Anna Magnani, Medusa, Julie.
In my bathroom, across and a head tilt high from where I pee, is a framed postcard of Anna Magnani. I had taken her in as an actress in the ’90s when the Film Forum ran a retrospective of her work. I saw the 1962 movie Mamma Roma and fell in love with her, but the postcard that sits on my wall was picked up long before I saw the movie. The photograph was made by Herman List in 1950, a German photographer who had left his home country in 1936 because of the rising Nazi sympathies. The image is striking because Magnani’s face is a black hole sucking in and softly exhaling every emotion in the universe.

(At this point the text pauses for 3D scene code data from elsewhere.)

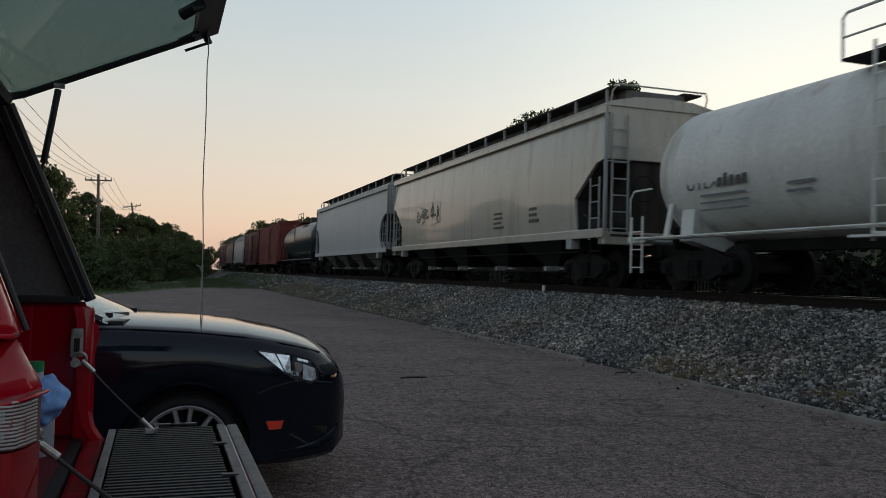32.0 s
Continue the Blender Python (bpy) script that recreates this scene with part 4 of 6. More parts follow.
lettering(c, "123", 7.3, 2.2, 0.3, "dark", -1.576), lettering(c, "464", 6.2, 2.25, 0.32, "dark", -1.576), blocks(c, 7.2, 2.75, 0.22, 2, 0.26, "smudge", -1.576, 93), blocks(c, 6.05, 2.75, 0.26, 2, 0.24, "chalkgrey", -1.576, 94), rows_of_marks(c, 7.3, 1.95, "smudge", 4, 0.6, 0.06, 0.12, -1.575, 95), rows_of_marks(c, 6.2, 1.95, "smudge", 4, 0.6, 0.06, 0.12, -1.575, 96)
mark(c, 7.73, 7.6, 1.4, 2.2, "gold", -1.575)
graffiti(c, 2.5, -6.5, 1.4, 2.2, ["lightgrey", "bluegrey"], 15, 97, x=-1.575, line="pale")
c = hopper(38.45, -8.6, 8.85, "palewhite", "pale blue-white covered hopper car with blue graffiti along the sill", bays=4, end="curved", chute="black", gusset="post", sill_top=1.5, front="angled")
mural(c, 6.5, 0.9, 1.4, 2.35, ["blue", "blue", "slate", "petrol", "skyblue"], 70, 101, x=-1.606, size=0.3, crest=0.7), mural(c, 6.3, 2.2, 1.18, 1.5, ["skyblue", "teal", "slate"], 30, 102, x=-1.618, size=0.2), mural(c, 2.4, -1.2, 1.2, 1.6, ["gold", "cream", "palewhite", "gold"], 26, 103, x=-1.606, size=0.2)
brush_marks(c, 1.5, -1.5, 1.5, 2.3, "smudge", 12, 105, x=-1.59, w=0.06), brush_marks(c, -0.6, -5.4, 1.18, 2.5, "petrol", 34, 104, x=-1.606, w=0.06), brush_marks(c, -1.2, -5.0, 1.25, 2.3, "slate", 18, 106, x=-1.608, w=0.04)
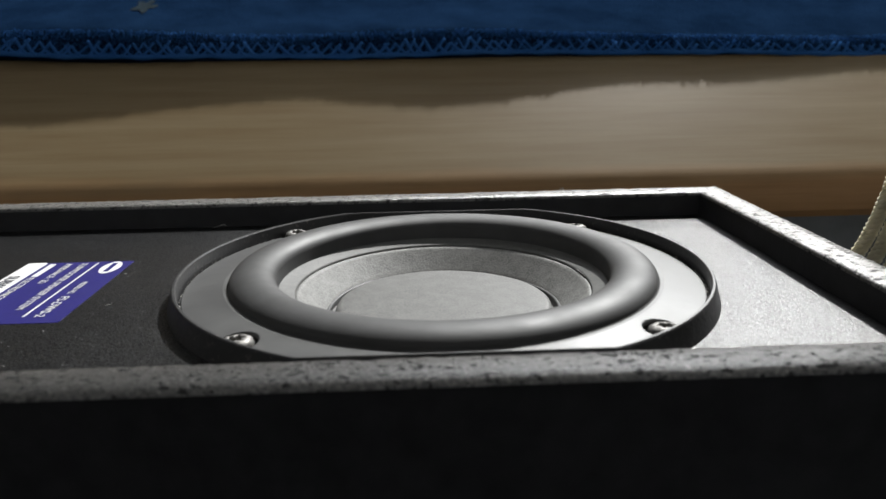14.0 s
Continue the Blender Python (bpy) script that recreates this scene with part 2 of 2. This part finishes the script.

On the right is a framed photograph of Gian Lorenzo Bernini’s Medusa. After circling the sculpture endless times on a visit to the Capitoline Museum in Rome in 2007, I picked up her postcard at the gift shop. Her hair is a writhing nest of coiled marble snakes. Her eyes, known to freeze people in their steps if they look at her directly, are exhibits of pain and fear. She may be a monster, but her raw humanness is exposed in that hard stone.
Just below my Magnani and my Medusa lie I, with my eyes in tranquil surrender. It is November, 2005. I had turned 50 a month before, bemoaning my lonely existence because while I owned a cat, a coop, and a car I longed for a connection with an other. But at that moment I was getting a massage on a beach in Zanzibar. It was sublime and restorative as was the whole 2 weeks before touring Tanzania.
My photos greet me every morning with a reminder that all components of my persona are present, serenity is attainable, and as it turned out so was my dream of a connection.